Monday, Jul. 24, 1950

Not Really

HERE'S ENGLAND (378 pp.)--Ruth McKenney and Richard Bransten--Harper ($3.75).

The England of Ruth McKenney and her husband Richard Bransten is not unlike the Greenwich Village she described in My Sister Eileen--a place considerably more productive of mad fun and giggling fits than the real thing. The book is designed for the intending tourist, a figure Author McKenney seems to picture as a rather backward 14-year-old for whom things have to be put very, very simply, especially dull and difficult things like history.

Sometimes things get so simple that they stop being history.

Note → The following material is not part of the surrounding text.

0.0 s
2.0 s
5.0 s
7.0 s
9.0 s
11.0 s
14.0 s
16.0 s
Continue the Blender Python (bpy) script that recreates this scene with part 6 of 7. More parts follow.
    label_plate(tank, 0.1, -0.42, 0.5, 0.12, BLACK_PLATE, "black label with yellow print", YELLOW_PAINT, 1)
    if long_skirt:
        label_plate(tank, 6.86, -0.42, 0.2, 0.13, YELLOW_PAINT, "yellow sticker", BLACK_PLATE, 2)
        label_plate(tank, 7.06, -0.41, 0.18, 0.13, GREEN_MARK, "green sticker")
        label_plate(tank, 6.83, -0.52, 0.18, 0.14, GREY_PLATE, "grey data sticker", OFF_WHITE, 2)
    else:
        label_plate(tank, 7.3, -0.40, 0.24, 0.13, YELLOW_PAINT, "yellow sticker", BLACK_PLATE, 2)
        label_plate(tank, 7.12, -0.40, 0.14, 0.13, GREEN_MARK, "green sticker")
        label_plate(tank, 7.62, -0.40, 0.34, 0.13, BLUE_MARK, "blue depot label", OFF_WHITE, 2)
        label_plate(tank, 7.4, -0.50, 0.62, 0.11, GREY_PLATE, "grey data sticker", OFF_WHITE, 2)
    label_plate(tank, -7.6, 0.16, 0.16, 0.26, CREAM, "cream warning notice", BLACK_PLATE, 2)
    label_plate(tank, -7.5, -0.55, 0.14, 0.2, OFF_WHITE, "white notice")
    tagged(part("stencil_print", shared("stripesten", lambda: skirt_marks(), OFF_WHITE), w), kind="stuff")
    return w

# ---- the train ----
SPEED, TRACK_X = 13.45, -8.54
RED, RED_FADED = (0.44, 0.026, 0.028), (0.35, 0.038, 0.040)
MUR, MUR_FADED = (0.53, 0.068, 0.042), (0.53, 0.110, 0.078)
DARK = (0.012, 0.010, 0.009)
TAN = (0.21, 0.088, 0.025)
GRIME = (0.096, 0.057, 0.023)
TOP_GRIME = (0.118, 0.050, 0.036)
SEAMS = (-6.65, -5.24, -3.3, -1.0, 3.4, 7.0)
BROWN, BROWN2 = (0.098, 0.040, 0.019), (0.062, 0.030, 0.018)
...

Brooding over the tomb of Robert Curthose, Duke of Normandy, in Gloucester's handsome cathedral, McKenney drops into a palsy-walsy reverie: "Poor old Robert. I have always wondered why they called him Curthose. Maybe his stockings kept slipping down, the way mine did in the sixth grade?" When dealing, with the world of here & now, Author McKenney drops into a dear-diary style more suggestive of Anita Loos's Lorelei Lee than of an ex-staff writer of the New Masses. "In fact, I think leaving debris around even in a place totally remote, is antisocial and swinish; people who throw sardine cans into babbling brooks . . . probably ought to be shot."

When all the twitterment is over, the patient reader will find that he has been sold the hoary old tourist round of cathedrals and castles, the Tower of London, and all. The only new thing McKenney has to offer is a minority opinion on cricket--a wonderful game, it seems, after all.